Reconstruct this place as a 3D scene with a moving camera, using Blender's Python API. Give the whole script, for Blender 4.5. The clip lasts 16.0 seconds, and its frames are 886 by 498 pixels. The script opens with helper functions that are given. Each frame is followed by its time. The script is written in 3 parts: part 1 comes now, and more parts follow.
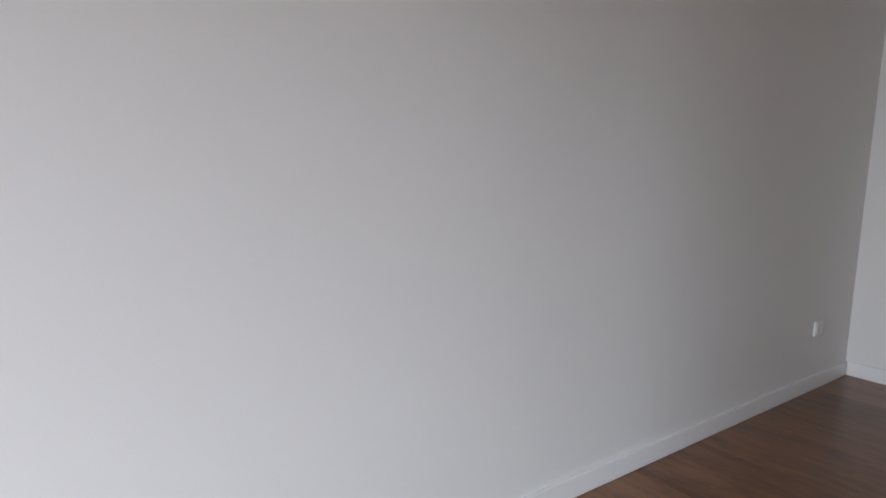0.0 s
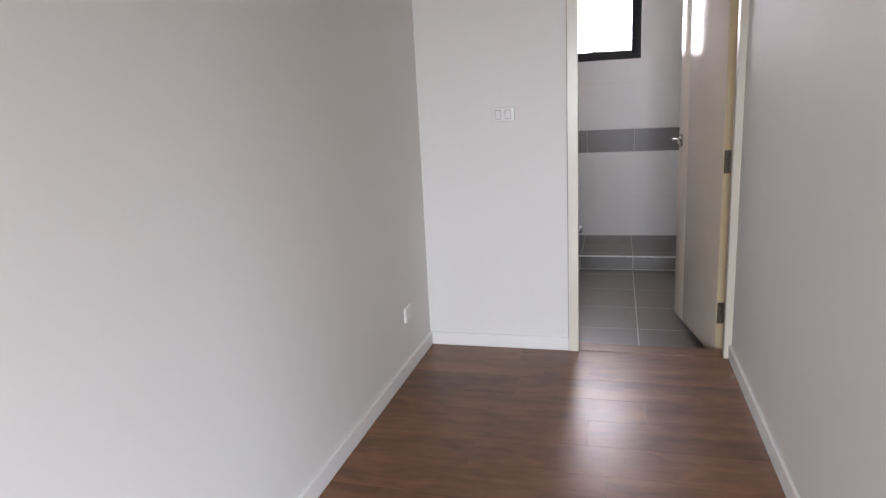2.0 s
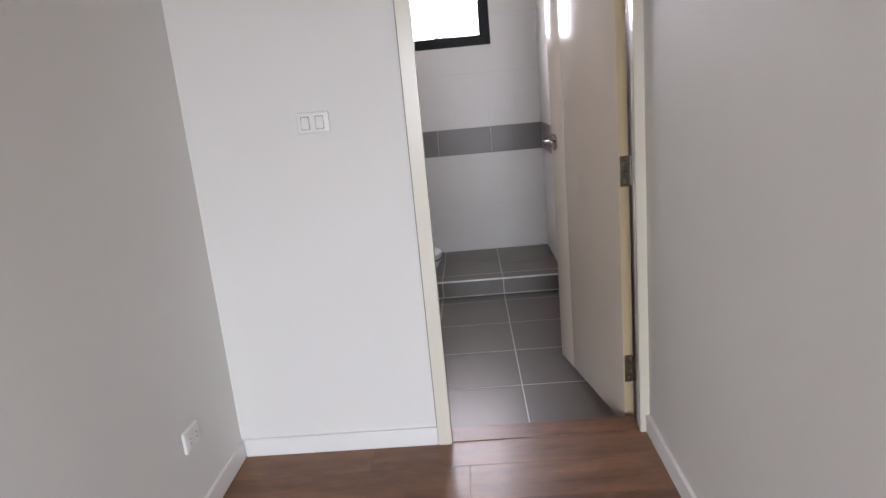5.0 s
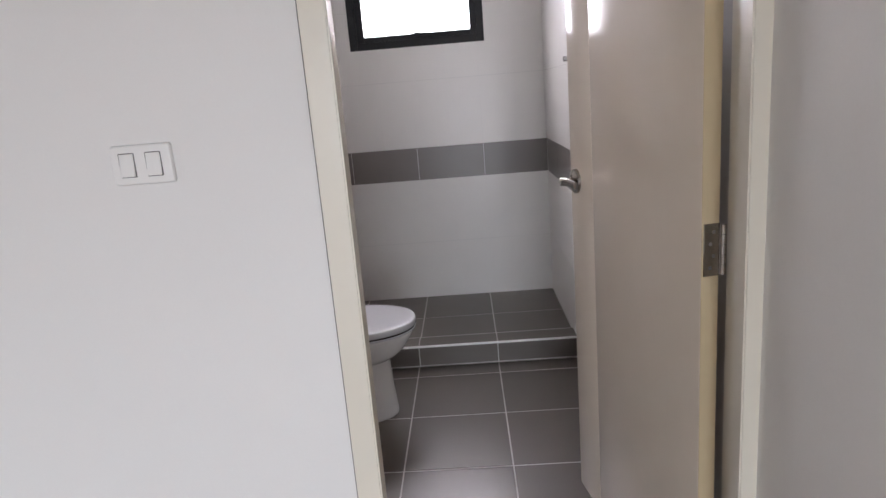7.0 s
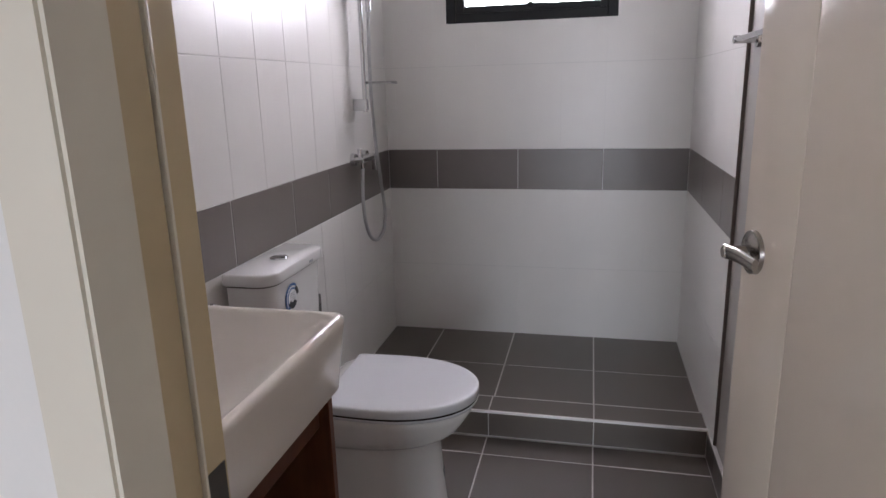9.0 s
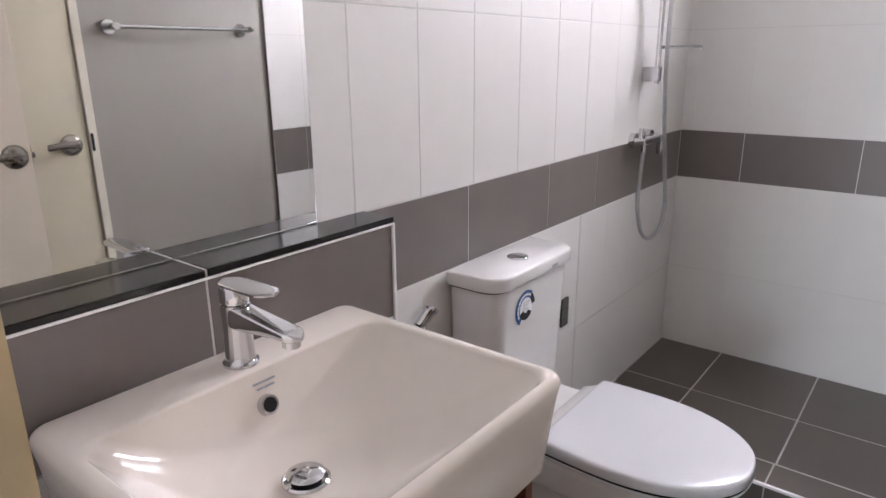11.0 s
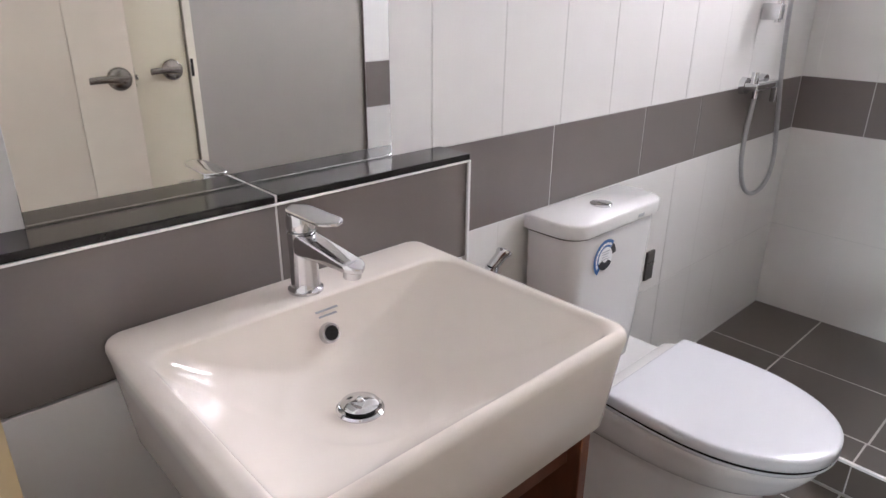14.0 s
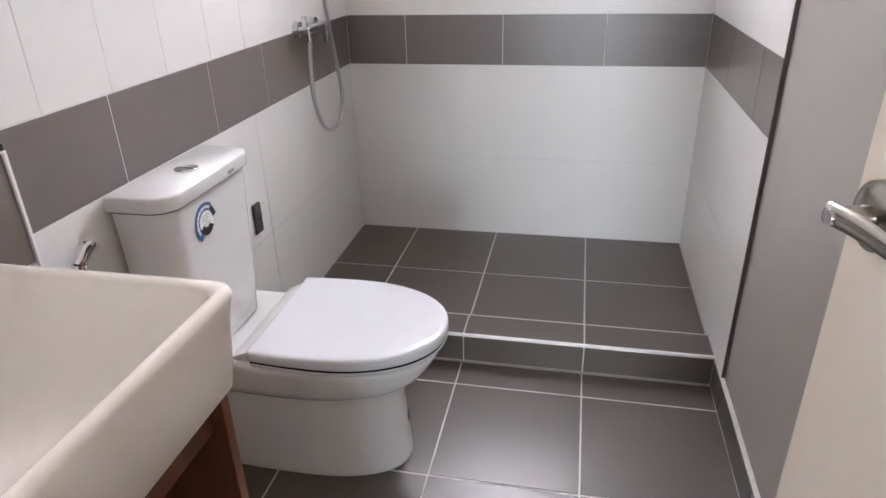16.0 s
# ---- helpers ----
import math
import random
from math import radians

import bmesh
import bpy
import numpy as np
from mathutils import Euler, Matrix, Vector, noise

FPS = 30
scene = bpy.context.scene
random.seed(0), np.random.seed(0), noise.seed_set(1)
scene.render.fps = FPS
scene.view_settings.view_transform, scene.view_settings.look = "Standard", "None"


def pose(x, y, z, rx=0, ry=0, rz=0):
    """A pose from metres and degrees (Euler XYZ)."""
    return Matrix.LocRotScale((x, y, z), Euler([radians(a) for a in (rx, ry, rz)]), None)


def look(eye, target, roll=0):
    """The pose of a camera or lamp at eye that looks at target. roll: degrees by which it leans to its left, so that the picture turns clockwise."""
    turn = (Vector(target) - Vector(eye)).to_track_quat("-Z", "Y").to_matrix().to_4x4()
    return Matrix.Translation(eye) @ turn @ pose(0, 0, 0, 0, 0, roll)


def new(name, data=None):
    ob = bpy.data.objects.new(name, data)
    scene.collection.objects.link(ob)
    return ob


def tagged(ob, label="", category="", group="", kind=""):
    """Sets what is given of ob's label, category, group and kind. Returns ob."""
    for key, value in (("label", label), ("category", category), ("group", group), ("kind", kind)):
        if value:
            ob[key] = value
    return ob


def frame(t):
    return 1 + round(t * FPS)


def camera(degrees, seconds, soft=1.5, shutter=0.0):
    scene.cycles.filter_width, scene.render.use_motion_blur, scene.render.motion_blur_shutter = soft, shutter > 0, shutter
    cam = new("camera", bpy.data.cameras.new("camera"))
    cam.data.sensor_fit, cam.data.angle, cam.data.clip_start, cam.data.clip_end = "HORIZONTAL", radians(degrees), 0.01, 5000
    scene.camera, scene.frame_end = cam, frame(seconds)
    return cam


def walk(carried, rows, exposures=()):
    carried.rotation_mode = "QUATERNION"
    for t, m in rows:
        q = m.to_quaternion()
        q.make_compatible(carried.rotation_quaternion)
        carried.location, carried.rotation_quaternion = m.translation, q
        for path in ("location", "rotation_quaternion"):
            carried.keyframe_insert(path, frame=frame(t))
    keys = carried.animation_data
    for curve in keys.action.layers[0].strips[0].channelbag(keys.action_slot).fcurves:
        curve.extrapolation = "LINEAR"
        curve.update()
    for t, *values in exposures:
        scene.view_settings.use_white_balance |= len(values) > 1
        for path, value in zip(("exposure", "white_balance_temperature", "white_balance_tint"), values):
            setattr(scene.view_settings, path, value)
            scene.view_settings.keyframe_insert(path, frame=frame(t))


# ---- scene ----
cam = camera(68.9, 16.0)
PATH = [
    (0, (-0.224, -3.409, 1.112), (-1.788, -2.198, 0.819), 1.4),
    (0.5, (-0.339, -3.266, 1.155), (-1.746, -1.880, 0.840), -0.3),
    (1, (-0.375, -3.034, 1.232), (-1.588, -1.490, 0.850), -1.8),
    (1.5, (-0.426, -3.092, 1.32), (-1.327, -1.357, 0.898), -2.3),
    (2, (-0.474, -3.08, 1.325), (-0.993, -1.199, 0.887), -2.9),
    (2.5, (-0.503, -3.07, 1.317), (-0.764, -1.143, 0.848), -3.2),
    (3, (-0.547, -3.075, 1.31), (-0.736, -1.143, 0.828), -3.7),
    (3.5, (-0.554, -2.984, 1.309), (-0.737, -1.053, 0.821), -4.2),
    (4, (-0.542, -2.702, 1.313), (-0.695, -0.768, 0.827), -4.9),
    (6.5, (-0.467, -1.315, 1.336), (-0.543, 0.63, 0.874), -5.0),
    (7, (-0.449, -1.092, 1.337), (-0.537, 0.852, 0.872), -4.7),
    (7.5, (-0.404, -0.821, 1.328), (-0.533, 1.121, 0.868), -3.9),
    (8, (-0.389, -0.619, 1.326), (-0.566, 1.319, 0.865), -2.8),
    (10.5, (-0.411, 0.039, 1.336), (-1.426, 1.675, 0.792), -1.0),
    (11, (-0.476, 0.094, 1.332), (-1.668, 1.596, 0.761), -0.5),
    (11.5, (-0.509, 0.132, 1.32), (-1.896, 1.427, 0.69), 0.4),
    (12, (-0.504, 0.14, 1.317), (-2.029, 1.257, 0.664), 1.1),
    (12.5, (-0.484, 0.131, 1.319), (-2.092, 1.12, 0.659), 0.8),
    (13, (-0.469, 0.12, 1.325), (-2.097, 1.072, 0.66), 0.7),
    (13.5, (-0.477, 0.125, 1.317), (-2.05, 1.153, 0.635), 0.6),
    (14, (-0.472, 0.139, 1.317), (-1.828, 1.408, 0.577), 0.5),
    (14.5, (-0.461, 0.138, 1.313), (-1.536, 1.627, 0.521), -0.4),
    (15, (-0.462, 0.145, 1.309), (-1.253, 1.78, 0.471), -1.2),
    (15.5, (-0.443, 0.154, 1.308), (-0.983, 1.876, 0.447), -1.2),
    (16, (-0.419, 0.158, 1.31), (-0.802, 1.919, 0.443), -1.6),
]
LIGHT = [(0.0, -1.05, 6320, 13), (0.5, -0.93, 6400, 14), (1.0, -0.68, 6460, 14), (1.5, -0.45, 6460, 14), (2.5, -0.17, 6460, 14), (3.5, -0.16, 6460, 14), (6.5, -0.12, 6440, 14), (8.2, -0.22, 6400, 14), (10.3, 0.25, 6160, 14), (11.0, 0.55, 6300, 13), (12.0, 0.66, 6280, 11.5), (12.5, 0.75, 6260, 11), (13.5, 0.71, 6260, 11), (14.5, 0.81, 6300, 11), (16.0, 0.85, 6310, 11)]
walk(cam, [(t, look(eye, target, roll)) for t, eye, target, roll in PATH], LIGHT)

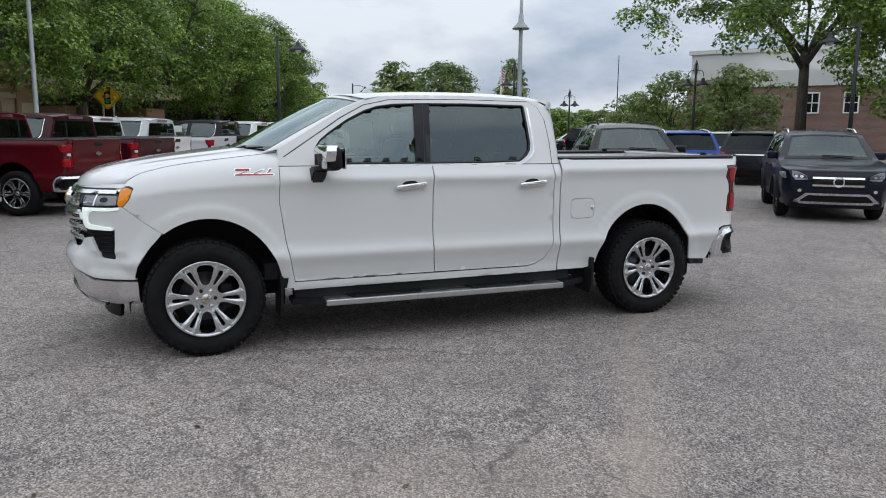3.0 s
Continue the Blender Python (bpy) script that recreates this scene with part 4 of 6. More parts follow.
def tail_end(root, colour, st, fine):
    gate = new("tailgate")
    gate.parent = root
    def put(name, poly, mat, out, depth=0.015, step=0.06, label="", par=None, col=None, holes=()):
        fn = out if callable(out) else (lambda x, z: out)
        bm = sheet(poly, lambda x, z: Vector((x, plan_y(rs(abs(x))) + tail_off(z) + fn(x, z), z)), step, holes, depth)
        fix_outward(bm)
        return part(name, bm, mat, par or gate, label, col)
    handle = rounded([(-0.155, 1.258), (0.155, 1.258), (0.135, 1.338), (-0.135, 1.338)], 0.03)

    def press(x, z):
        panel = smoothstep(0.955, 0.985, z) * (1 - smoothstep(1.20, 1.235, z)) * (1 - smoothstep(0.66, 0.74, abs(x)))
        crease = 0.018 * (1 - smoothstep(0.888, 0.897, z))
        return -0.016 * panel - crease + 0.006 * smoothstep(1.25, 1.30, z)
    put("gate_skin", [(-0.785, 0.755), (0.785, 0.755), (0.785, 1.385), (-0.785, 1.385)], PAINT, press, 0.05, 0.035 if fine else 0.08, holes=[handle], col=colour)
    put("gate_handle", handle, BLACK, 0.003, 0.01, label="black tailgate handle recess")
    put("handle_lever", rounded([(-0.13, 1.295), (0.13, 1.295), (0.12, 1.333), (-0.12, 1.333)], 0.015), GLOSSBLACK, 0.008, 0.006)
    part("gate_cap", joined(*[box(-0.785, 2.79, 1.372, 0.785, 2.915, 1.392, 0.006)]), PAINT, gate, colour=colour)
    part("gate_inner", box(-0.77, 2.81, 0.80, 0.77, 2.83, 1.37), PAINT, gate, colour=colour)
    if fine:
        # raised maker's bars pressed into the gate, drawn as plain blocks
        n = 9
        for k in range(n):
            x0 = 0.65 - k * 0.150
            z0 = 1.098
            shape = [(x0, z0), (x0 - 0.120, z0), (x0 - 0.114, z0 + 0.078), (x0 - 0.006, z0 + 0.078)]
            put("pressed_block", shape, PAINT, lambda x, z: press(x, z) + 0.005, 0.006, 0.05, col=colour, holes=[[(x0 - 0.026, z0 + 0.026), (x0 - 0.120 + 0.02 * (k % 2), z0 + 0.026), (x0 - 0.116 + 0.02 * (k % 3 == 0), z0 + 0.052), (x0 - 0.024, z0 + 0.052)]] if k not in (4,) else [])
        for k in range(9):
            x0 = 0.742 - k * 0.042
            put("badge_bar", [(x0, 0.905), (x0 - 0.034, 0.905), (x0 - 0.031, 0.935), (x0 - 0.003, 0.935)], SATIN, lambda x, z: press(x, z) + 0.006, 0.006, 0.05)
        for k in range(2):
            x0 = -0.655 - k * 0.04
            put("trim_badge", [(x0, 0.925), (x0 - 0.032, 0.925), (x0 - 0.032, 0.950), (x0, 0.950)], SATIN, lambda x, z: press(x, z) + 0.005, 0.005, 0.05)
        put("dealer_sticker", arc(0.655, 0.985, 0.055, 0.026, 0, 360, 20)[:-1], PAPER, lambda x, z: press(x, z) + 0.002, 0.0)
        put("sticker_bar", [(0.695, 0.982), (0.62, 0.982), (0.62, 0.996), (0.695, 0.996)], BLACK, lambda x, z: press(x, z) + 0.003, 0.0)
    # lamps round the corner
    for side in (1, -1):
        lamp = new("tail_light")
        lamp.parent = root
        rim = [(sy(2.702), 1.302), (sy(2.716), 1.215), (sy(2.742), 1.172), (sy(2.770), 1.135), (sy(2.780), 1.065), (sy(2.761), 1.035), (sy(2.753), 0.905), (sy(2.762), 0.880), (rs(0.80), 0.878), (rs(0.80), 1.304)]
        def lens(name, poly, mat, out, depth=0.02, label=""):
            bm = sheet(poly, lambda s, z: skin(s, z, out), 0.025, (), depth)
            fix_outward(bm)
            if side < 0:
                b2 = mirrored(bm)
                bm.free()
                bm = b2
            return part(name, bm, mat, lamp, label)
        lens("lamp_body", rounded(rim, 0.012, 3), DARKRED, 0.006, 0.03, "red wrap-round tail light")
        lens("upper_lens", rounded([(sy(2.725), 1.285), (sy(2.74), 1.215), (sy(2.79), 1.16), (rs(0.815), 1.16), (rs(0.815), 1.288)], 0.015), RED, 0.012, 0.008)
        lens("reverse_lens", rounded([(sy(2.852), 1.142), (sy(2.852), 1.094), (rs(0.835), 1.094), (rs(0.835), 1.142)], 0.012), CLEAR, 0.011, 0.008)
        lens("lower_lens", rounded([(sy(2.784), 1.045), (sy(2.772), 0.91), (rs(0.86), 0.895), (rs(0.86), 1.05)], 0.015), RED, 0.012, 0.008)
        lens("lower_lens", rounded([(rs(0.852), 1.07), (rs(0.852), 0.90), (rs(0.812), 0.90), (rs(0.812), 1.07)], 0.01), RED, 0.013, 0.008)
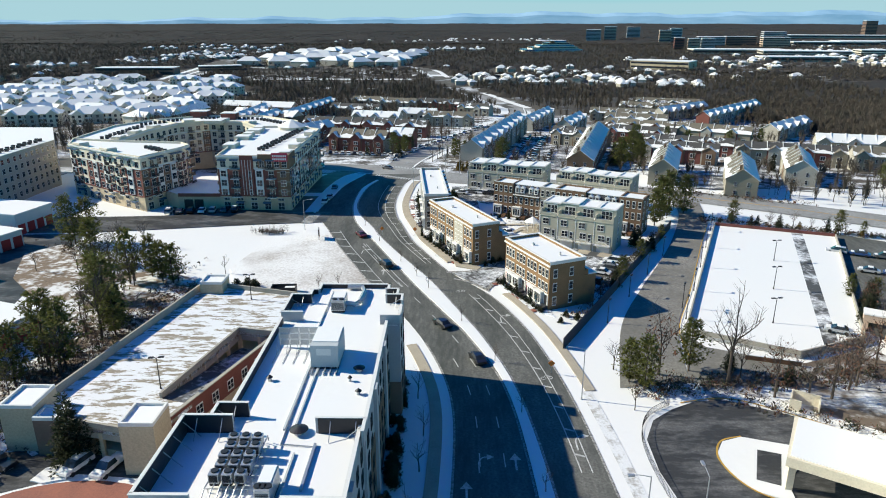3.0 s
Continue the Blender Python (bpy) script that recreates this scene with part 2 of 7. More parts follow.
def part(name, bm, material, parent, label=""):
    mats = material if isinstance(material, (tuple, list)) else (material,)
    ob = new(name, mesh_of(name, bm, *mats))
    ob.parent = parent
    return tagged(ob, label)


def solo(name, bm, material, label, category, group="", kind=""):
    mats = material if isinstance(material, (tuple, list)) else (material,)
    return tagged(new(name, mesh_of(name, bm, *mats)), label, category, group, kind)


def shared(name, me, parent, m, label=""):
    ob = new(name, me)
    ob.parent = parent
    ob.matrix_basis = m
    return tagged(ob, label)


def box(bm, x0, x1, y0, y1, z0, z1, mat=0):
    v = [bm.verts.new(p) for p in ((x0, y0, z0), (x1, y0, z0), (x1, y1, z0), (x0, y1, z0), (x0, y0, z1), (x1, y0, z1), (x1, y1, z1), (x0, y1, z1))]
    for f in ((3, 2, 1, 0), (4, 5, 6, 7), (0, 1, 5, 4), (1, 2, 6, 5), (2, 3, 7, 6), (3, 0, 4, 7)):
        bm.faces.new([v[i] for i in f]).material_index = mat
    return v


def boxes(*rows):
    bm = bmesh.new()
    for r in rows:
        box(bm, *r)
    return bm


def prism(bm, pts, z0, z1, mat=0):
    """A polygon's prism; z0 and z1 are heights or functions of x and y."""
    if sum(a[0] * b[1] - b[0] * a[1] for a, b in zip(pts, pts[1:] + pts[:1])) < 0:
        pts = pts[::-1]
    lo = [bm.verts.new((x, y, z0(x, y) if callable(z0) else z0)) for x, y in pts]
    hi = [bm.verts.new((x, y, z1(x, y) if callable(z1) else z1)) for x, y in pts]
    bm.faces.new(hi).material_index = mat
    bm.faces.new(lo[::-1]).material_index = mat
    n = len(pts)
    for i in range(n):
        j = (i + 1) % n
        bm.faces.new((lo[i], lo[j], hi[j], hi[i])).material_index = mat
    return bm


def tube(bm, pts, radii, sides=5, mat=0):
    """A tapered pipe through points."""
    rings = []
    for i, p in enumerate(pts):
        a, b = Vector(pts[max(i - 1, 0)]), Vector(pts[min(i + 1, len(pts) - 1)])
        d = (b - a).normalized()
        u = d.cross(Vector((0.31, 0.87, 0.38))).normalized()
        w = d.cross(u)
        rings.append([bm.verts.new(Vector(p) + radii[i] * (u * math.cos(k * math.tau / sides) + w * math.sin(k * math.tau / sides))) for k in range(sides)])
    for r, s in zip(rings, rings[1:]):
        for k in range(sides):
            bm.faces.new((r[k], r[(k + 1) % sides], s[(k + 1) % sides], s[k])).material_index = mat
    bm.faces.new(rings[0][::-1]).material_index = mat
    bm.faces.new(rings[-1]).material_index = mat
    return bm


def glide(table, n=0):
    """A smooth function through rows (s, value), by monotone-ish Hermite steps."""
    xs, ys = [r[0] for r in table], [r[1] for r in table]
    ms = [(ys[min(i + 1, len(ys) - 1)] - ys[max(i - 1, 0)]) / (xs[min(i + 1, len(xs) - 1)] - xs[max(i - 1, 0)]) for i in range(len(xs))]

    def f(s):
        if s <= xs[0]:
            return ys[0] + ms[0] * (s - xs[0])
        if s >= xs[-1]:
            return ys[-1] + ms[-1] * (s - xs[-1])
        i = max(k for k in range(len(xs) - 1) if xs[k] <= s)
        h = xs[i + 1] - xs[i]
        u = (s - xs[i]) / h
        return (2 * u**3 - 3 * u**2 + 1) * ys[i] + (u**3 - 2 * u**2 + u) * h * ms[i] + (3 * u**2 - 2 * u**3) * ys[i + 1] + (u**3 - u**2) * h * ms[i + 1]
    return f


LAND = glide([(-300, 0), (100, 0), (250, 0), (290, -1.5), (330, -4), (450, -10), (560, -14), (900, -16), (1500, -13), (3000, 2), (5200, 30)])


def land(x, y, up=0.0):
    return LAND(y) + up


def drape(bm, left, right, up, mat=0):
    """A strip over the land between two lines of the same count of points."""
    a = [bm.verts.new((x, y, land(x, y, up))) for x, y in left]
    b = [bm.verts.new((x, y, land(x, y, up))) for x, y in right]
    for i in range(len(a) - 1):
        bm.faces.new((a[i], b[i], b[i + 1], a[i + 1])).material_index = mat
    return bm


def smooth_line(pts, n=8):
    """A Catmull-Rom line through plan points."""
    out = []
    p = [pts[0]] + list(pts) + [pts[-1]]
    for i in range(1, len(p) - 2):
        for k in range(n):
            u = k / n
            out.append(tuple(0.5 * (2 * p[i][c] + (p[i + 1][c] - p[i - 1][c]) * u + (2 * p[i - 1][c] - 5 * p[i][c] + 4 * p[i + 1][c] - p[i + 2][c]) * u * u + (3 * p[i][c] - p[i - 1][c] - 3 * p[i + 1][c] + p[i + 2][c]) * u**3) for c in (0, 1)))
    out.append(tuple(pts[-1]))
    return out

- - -

▶ _Written task_
Write out the lines from the start of the material to the line with "import numpy as np", inclusive and exactly. Skip the pictures.

▶ _Result of the exercise_
Reconstruct this place as a 3D scene with a moving camera, using Blender's Python API. Give the whole script, for Blender 4.5. The clip lasts 16.0 seconds, and its frames are 886 by 498 pixels. The script opens with helper functions that are given. Each frame is followed by its time. The script is written in 3 parts: part 1 comes now, and more parts follow.
0.0 s
2.0 s
5.0 s
7.0 s
9.0 s
11.0 s
14.0 s
16.0 s
# ---- helpers ----
import math
import random
from math import radians

import bmesh
import bpy
import numpy as np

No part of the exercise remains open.